It is no flight of fancy to suggest it could be gold.
If she wins any kind of medal, Miley will be only the second Scottish woman to do so, and the first since Elenor Gordon took bronze in the 200 metres breaststroke in Helsinki, exactly 60 years ago tomorrow.
There is a special but fragile bond between parent-and-child athletes. It worked wonderfully for the man running these Olympics, Sebastian Coe, who was coached by his late father, Peter. Together they smashed 11 world records including three in 41 days, and won Olympic 1500 metres gold in 1980 and 1984. The fraught relationship between Damir Dokic and his daughter, Jelena, the Australian tennis player, illustrates that such relationships are not always so productive.
Patrick Miley is a former soldier and Army triathlete. He is now a pilot serving the North Sea oil industry. As a coach, he has also worked with Ian Thorpe, the five-time gold medallist from Australia, and the USA's triple Olympic champion Brooke Bennett. More than 20 years ago he invented what has become a fundamental training tool, the Aquapacer, a device which bleeps inside the swimmer's cap.
Miley defies convention and the notion that she should train in more fashionable surroundings, not least a 50m pool. Her home pool, the 25m Garioch facility, has just four lanes. Miley dismisses this: "It's all about the coach," she says. "You can have the best training facilities in the world but, if you've not got the right coach it's not going to work."

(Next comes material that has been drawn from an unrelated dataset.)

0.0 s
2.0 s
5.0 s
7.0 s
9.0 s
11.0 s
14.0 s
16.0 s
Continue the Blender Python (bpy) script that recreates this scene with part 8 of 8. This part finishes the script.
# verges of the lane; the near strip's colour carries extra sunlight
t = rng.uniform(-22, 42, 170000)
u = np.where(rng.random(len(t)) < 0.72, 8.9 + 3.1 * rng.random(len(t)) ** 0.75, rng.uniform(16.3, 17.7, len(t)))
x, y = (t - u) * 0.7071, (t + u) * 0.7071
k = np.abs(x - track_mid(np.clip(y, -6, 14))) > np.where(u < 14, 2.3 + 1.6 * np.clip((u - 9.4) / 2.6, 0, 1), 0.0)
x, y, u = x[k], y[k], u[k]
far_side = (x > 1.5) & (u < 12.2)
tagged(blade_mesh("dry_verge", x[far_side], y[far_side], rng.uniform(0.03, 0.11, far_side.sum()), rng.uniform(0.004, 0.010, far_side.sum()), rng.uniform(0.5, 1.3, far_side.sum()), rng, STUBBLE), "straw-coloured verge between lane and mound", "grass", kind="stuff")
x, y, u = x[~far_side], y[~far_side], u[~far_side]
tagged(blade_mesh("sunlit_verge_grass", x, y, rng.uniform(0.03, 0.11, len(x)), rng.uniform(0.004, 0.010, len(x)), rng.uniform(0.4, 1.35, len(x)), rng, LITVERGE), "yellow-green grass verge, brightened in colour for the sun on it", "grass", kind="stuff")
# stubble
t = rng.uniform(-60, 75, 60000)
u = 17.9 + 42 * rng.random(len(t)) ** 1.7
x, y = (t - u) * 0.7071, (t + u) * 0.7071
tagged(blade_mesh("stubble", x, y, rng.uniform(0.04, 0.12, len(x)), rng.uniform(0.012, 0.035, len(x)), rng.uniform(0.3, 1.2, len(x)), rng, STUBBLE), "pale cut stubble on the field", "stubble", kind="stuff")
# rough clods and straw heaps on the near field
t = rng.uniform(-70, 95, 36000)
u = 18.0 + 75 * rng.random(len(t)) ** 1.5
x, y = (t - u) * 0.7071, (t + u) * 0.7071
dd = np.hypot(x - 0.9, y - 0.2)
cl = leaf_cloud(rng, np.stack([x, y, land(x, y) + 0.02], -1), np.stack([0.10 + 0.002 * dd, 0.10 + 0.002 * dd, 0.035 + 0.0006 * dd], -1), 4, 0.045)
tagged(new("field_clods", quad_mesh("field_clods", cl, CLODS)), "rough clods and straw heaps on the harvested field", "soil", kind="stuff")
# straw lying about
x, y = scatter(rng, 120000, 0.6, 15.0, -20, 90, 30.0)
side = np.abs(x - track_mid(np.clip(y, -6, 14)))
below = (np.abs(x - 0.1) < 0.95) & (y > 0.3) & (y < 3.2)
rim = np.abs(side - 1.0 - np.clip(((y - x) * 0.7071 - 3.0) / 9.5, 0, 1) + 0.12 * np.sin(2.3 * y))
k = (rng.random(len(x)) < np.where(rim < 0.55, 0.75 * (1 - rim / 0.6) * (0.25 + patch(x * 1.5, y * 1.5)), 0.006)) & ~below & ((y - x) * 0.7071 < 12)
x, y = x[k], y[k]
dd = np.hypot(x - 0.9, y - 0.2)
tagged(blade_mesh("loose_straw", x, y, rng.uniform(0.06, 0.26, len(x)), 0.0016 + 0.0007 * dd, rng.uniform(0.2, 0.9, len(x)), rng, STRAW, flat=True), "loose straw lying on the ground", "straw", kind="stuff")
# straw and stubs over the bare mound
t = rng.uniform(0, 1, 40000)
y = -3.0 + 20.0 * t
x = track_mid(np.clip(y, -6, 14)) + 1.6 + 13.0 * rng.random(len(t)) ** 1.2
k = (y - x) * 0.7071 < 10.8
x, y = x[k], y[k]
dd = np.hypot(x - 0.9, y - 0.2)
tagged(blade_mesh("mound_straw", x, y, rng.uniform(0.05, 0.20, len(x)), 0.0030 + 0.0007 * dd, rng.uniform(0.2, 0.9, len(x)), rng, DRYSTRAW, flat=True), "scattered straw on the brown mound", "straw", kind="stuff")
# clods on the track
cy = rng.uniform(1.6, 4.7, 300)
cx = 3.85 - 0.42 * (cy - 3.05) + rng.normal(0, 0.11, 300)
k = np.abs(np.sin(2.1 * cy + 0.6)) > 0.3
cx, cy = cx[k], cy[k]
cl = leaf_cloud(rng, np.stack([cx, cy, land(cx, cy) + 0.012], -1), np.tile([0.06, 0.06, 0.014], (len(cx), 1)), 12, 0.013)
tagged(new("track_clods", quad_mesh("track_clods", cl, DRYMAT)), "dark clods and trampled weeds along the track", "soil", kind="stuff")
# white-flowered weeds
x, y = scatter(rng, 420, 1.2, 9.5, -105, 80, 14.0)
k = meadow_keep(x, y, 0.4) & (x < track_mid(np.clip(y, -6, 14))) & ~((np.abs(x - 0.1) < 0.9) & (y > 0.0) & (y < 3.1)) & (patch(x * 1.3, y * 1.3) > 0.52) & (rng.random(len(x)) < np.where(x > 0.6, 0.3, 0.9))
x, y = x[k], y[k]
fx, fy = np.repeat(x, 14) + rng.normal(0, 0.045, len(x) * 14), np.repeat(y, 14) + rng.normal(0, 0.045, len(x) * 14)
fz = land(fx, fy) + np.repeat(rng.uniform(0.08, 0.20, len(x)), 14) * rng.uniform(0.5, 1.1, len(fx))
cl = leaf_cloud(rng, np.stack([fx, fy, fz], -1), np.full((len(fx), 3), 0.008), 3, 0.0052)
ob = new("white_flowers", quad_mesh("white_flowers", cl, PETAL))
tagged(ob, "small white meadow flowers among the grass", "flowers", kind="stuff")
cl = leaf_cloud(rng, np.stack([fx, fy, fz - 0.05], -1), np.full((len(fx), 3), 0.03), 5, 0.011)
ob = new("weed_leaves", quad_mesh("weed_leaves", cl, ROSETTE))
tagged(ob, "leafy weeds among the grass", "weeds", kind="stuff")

It is also about the athlete. A ferocious work ethic is the norm for the elite, but Miley has it in spades. She is up between 4.45am and 5.30am, covering 80,000 metres in her six morning sessions – the equivalent of swimming from Edinburgh to Glasgow city centre every week.
Miley has been known to hit the wall hard on turns, deliberately hurting her hand. "I just want some other part of my body to hurt," she explains. "All I wanted to do was to take the skin off my knuckles, so that the chlorine would really sting. Then when I started swimming again I would think about the stinging rather than the real pain."
In Beijing four years ago, when she reached the final, she felt like "a rabbit in the headlights". She is a real contender now.
Miley is in the fourth of five heats this morning, in the lane adjacent to world record-holder Stephanie Rice. The Australian won three gold medals in Beijing, and set the world best of 4:29.45 there. However, she has since undergone shoulder surgery, and ranks only fourth in the world this year (4:33.45). Miley is second (4:32.67), but the leading mark is by American Elizabeth "Diesel" Biesel (4:31.74).
There is a double Scottish assault on the men's 400m freestyle. Robbie Renwick (3:46.73) and David Carry (3:446.84) are ranked seventh and ninth in the world. China boast three of the four fastest, headed by Sun Yang (3:42.31) and they hope to sweep the podium.
Edinburgh teenager Craig Benson goes in the 100m breaststroke. He is 15th in the field, with 60.47. He will need to go under 60 seconds for the first time to have any hope of reaching the final. Team-mate Michael Jamieson is just behind him at 60.50. Fastest in the field and seemingly invincible is Japan's Kosuke Nakajima on 58.90. His mission is to win in memory of his late rival, Alexander Dale Oen, found dead at 26 after suffering a cardiac arrest at his Arizona training camp.
But the headline race is the start of the rivalry between Americans Ryan Lochte and Michael Phelps. The 400m individual medley is the first of two races in which they will meet. Phelps set the world best of 4:03.84 in Beijing – he has set the last eight world marks in this event, dating back to August 2002. However, Lochte beat Phelps in the US trials.
Phelps vowed he would never do the event again, but here he is, needing three medals to top the all-time list. "These are the last competitive moments that I will have in my career," he says. "It's big. There are going to be a lot of firsts and a lot of lasts this week. I won't be holding back when I am in the pool."
This, however, is about the current best swimmer in the world. Lochte can't surpass Phelps's great trawl of eight in China. He is doing "only" seven, but says he is ready: "I had a four-year plan. This is the year that I'm putting everything into it. This is what I've been working for."
He has worked harder than ever before, throwing tires and dragging chains. He claims to be the strongest swimmer at these Games. "I think that's one of the edges I have over everyone."
There's some evidence. He beat Phelps and his 200m individual medley record at the world championships in Shanghai last year, the first long-course record to go since the passing of the supersuit age.
A new era beckons, but Phelps will not surrender meekly.